The court considered these arguments but unequivocally rejected them, saying,
Furthermore, as to the argument that we should read § 109(a) to accommodate digital resales because the first sale doctrine protects a fundamental entitlement, without regard to the terms of § 109(a) (and incorporated definitions), we think such a ruling would exceed the proper exercise of the court’s authority. The copyright statute is a patchwork, sometimes varying from clause to clause, as between provisions for which Congress has taken control, dictating both policy and the details of its execution, and provisions in which Congress approximatively summarized common law developments, implicitly leaving further such development to the courts.

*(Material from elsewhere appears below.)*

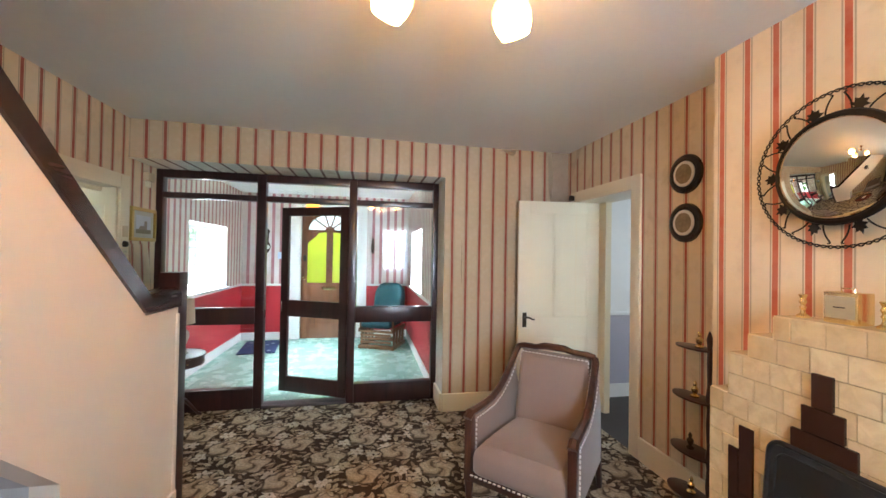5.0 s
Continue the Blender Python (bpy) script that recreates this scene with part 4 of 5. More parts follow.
def panel_door(x0, x1, z0, z1, y, hinge_left=True):
    d = part("door", boxed(x0, x1, y - 0.014, y, z0, z1, bevel=0.004), M_SBV, sb, "panelled door with carved inset")
    a, b, c, e = x0 + 0.06, x1 - 0.06, z0 + 0.07, z1 - 0.06
    for q in ((a, b, c, c + 0.018), (a, b, e - 0.018, e), (a, a + 0.018, c, e), (b - 0.018, b, c, e)):
        part("moulding", boxed(q[0], q[1], y - 0.026, y - 0.012, q[2], q[3], bevel=0.005), M_SB, d)
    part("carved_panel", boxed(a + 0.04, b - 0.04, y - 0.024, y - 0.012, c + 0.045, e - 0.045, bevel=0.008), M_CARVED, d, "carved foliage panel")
    rnd = random.Random(int(x0 * 100))
    bm = bmesh.new()
    px, pz0, pz1 = (a + b) / 2, c + 0.06, e - 0.06
    hw = (b - a) / 2 - 0.055
    for k in range(5):
        z = pz0 + (pz1 - pz0) * (k + 0.5) / 5
        for sx in (-1, 1):
            r = min(hw * 0.42, 0.022) * rnd.uniform(0.85, 1.1)
            tube([(px + sx * (0.006 + r * 1.1 + r * (1 - q / 14) * math.cos(q * 0.5 + (1.2 if k % 2 else 0))), y - 0.026, z + r * (1 - q / 14) * math.sin(q * 0.5)) for q in range(13)], 0.0045, 5, bm)
    tube([(px + 0.006 * math.sin(9 * q), y - 0.026, pz0 + (pz1 - pz0) * q) for q in np.linspace(0, 1, 9)], 0.005, 6, bm)
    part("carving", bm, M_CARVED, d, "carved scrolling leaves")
    kx = x1 - 0.03 if hinge_left else x0 + 0.03
    part("escutcheon", plate([(kx + u, (z0 + z1) / 2 + 0.05 + v) for u, v in ((-0.008, -0.045), (0, -0.055), (0.008, -0.045), (0.012, 0), (0.008, 0.045), (0, 0.055), (-0.008, 0.045), (-0.012, 0))], y - 0.02, y - 0.014), M_BRASS, d, "long brass escutcheon")


panel_door(-0.78, -0.45, 0.12, 0.81, FR + 0.02)
panel_door(0.45, 0.78, 0.12, 0.81, FR + 0.02, False)
panel_door(-0.36, -0.005, 0.12, 0.695, FR - 0.015)
panel_door(0.005, 0.36, 0.12, 0.695, FR - 0.015, False)
for x in (-0.8, -0.41, 0.41, 0.8):
    w = 0.028
    y = FR - 0.018 if abs(x) < 0.5 else FR + 0.012
    bm = boxed(x - w, x + w, y - 0.02, y + 0.01, 0.62, 0.94, bevel=0.004)
    for k in range(3):
        box(bm, x - 0.018 + k * 0.014, x - 0.01 + k * 0.014, y - 0.028, y - 0.018, 0.68, 0.9)
    box(bm, x - w - 0.004, x + w + 0.004, y - 0.026, y + 0.01, 0.6, 0.63)
    part("pilaster", bm, M_SBV, sb, "small fluted pilaster")
# mirror back
arch = [(0.625, 1.57), (0.58, 1.578), (0.53, 1.585), (0.5, 1.6), (0.475, 1.64), (0.45, 1.672), (0.41, 1.692), (0.36, 1.7), (0.3, 1.703)]
low_edge = arch + [(-u, v) for u, v in arch[::-1]]
part("back_board", boxed(-0.72, 0.72, -0.03, 0, 1.0, 2.0), M_SBV, sb)
part("mirror", boxed(-0.64, 0.64, -0.036, -0.031, 1.1, 1.72), M_MIRROR, sb, "wide bevelled mirror glass", smooth=False)
part("back_frame", plate([(-0.72, 1.9), (0.72, 1.9), (0.72, 1.57)] + low_edge + [(-0.72, 1.57)], -0.066, -0.038, bevel=0.004), M_SBV, sb)
for sx in (-1, 1):
    part("back_stile", boxed(min(sx * 0.625, sx * 0.72), max(sx * 0.625, sx * 0.72), -0.066, -0.038, 1.0, 1.57), M_SBV, sb)
    x = sx * 0.775
    col = [(0.03, 1.0), (0.03, 1.03), (0.018, 1.04), (0.028, 1.07), (0.016, 1.09), (0.024, 1.15), (0.03, 1.2), (0.022, 1.27), (0.014, 1.29), (0.02, 1.31), (0.016, 1.34), (0.018, 1.5), (0.014, 1.66), (0.021, 1.68), (0.014, 1.7), (0.024, 1.76), (0.04, 1.79), (0.04, 1.81)]
    part("column", lathe(col, 18, pose(x, -0.2, 0)), M_SB, sb, "turned mahogany column")
    part("capital", plate([(x - 0.035, 1.81), (x + 0.035, 1.81), (x + 0.065, 1.86), (x + 0.065, 1.885), (x - 0.065, 1.885), (x - 0.065, 1.86)], -0.255, -0.03, bevel=0.004), M_SB, sb)
    part("bracket", plate([(-0.04, 1.88), (-0.25, 1.88), (-0.25, 1.84), (-0.19, 1.82), (-0.16, 1.78), (-0.1, 1.76), (-0.07, 1.68), (-0.04, 1.66)], x - 0.02, x + 0.02, "x"), M_SB, sb)
    fret = [(sx * (0.71 - d), z) for d, z in ((0, 1.885), (0.36, 1.885), (0.34, 1.868), (0.29, 1.872), (0.25, 1.85), (0.19, 1.858), (0.15, 1.835), (0.09, 1.845), (0.06, 1.82), (0, 1.82))]
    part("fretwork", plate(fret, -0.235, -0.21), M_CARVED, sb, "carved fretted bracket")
    part("side_cheek", boxed(min(sx * 0.7, sx * 0.73), max(sx * 0.7, sx * 0.73), -0.12, -0.066, 1.0, 1.88, bevel=0.004), M_SBV, sb)
part("bottom_rail", boxed(-0.625, 0.625, -0.07, -0.037, 1.0, 1.115, bevel=0.005), M_SB, sb)
bm = bmesh.new()
for k in range(3):
    cx = (-0.36, 0.0, 0.36)[k]
    for q in range(7):
        a = q * 0.9
        tube([(cx + (q - 3) * 0.045 + 0.012 * math.cos(a + t), -0.07, 1.79 + 0.012 * math.sin(a * 1.3 + t)) for t in np.linspace(0, 4, 7)], 0.006, 5, bm)
tagged(part("frieze_carving", bm, M_CARVED, sb, "low carved frieze"), kind="stuff")
part("cornice", sweep([(0.0, 0.0), (0.0, 0.014), (0.018, 0.022), (0.018, 0.036), (0.006, 0.044), (0.006, 0.066), (0.03, 0.078), (0.042, 0.1), (0.06, 0.106), (0.06, 0.125), (-0.1, 0.125), (-0.1, 0.0)], [(-0.77, -0.0, 1.885), (-0.77, -0.24, 1.885), (0.77, -0.24, 1.885), (0.77, 0.0, 1.885)]), M_SB, sb, "deep moulded cornice")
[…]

As the Second Circuit correctly observes, the dispute over the scope of judicial discretion to apply a provision of law is not limited to the first sale doctrine. The scope of discretion among all Copyright Act provisions varies significantly. Is there value in distilling and clarifying those doctrines that are left largely to the courts? Absolutely. But statutory interpretation is needed to identify those doctrines in the first instance. Without articulating a clear and transparent methodology of statutory interpretation, such efforts will only result in more confusion than clarity. That is, you can’t use the traditional Restatement approach to determine what areas of a complex statute to restate.